## Exercise goal:
Drop every picture, then transcribe the remaining data exactly.
>> start Source data
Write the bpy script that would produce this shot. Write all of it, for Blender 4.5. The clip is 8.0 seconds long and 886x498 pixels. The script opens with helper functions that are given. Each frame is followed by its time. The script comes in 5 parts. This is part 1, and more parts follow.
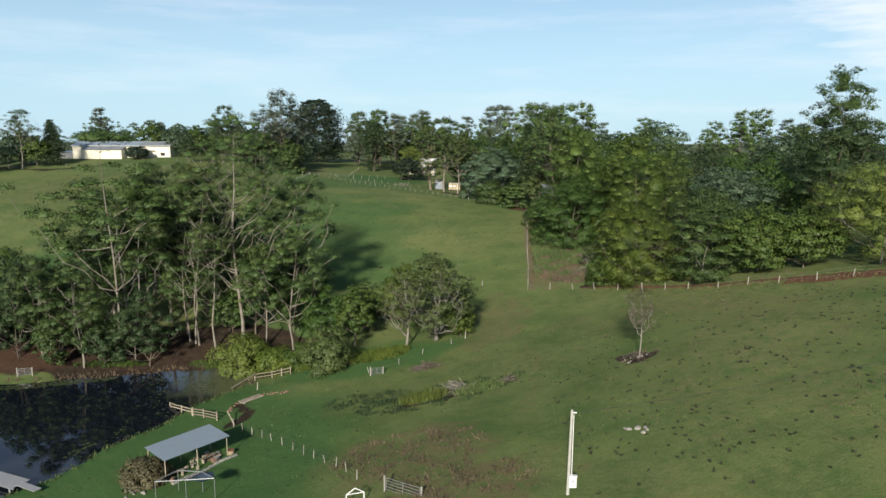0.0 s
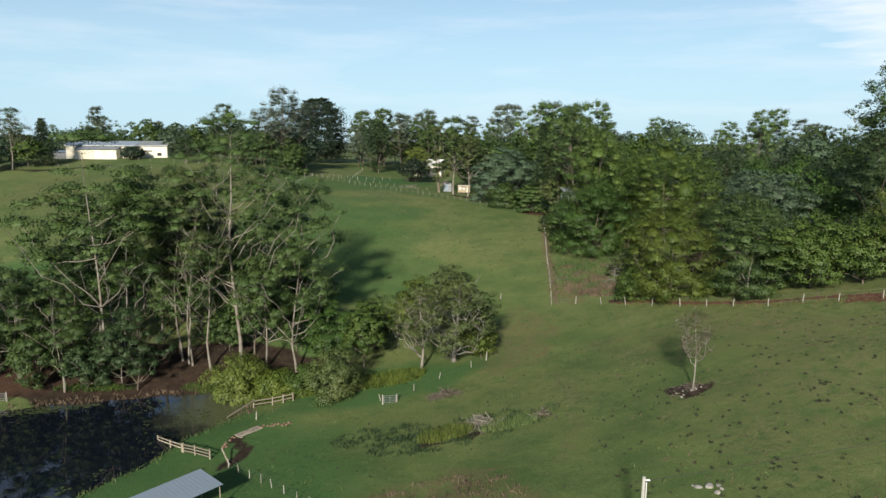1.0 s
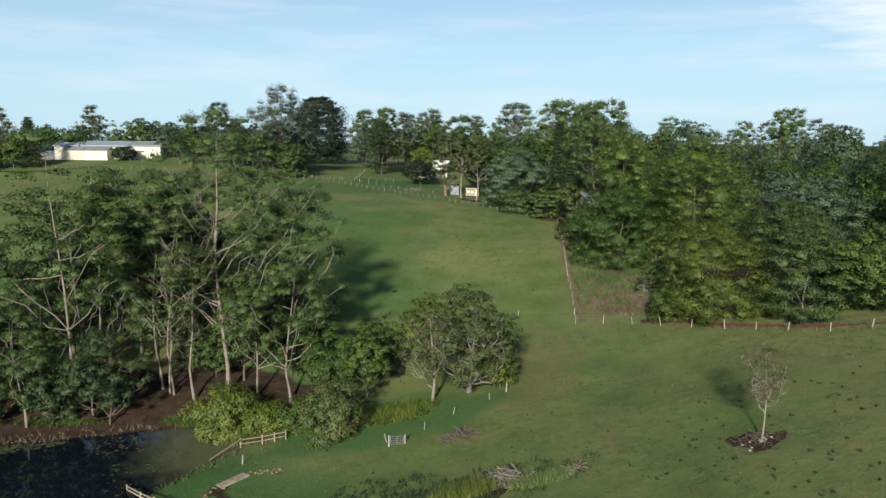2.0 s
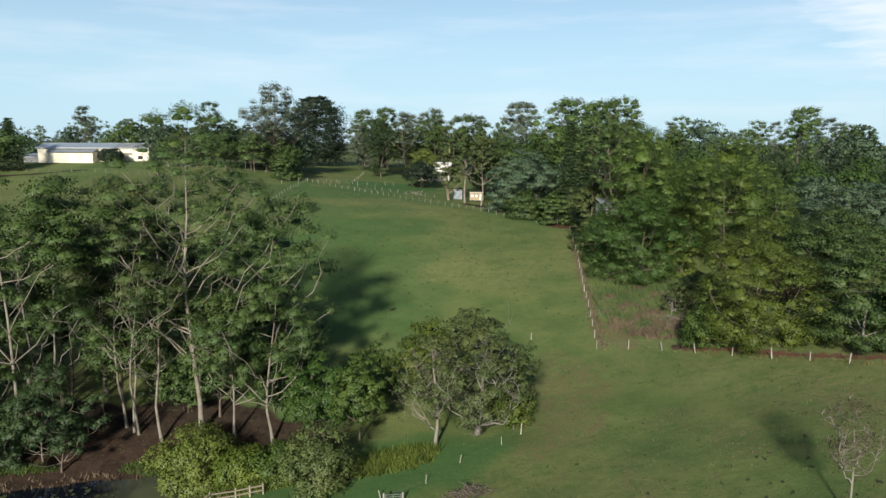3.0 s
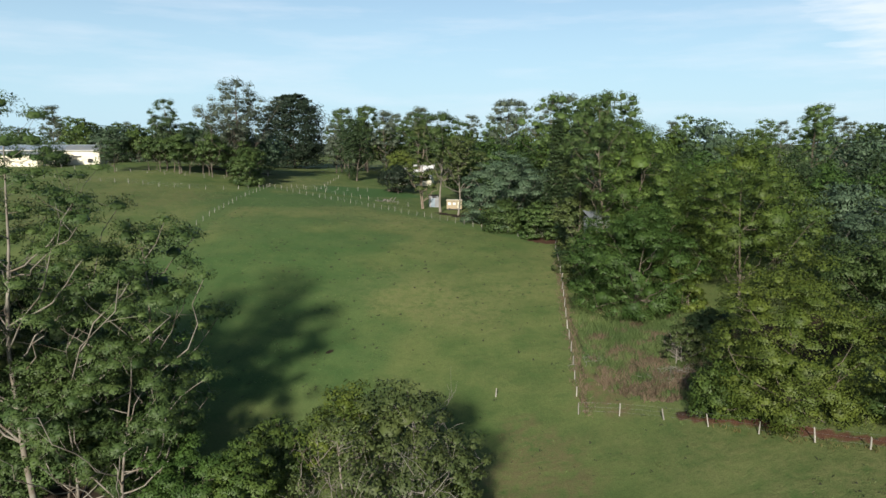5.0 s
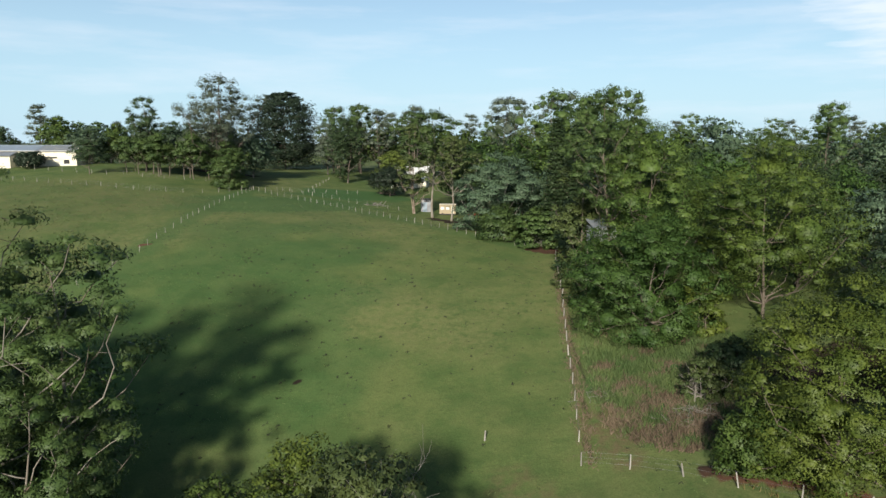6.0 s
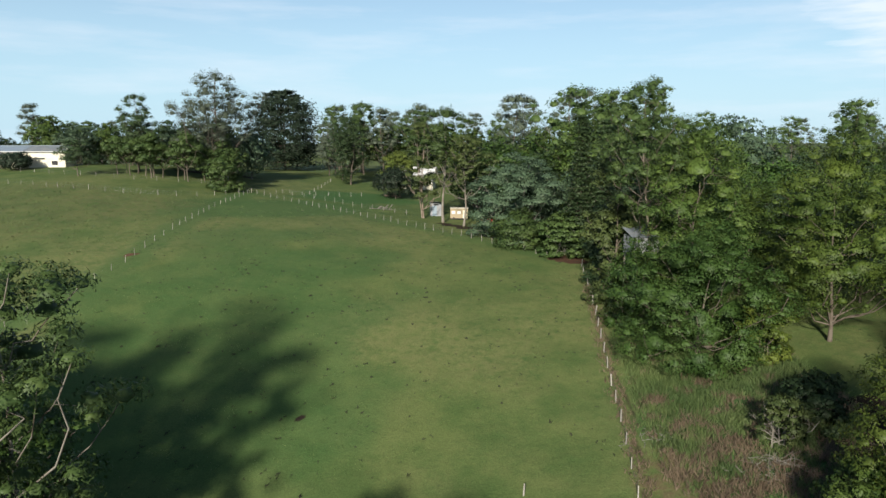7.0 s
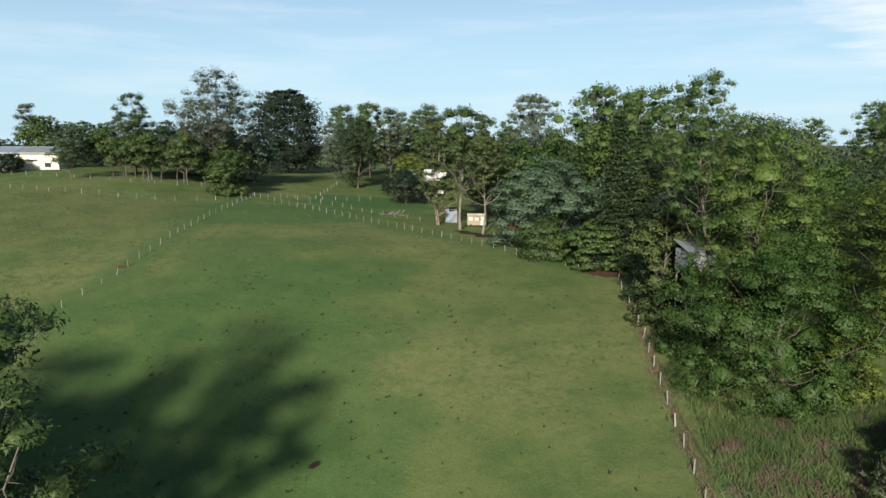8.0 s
>> end Source data
## Complete answer:
Write the bpy script that would produce this shot. Write all of it, for Blender 4.5. The clip is 8.0 seconds long and 886x498 pixels. The script opens with helper functions that are given. Each frame is followed by its time. The script comes in 5 parts. This is part 1, and more parts follow.
0.0 s
1.0 s
2.0 s
3.0 s
5.0 s
6.0 s
7.0 s
8.0 s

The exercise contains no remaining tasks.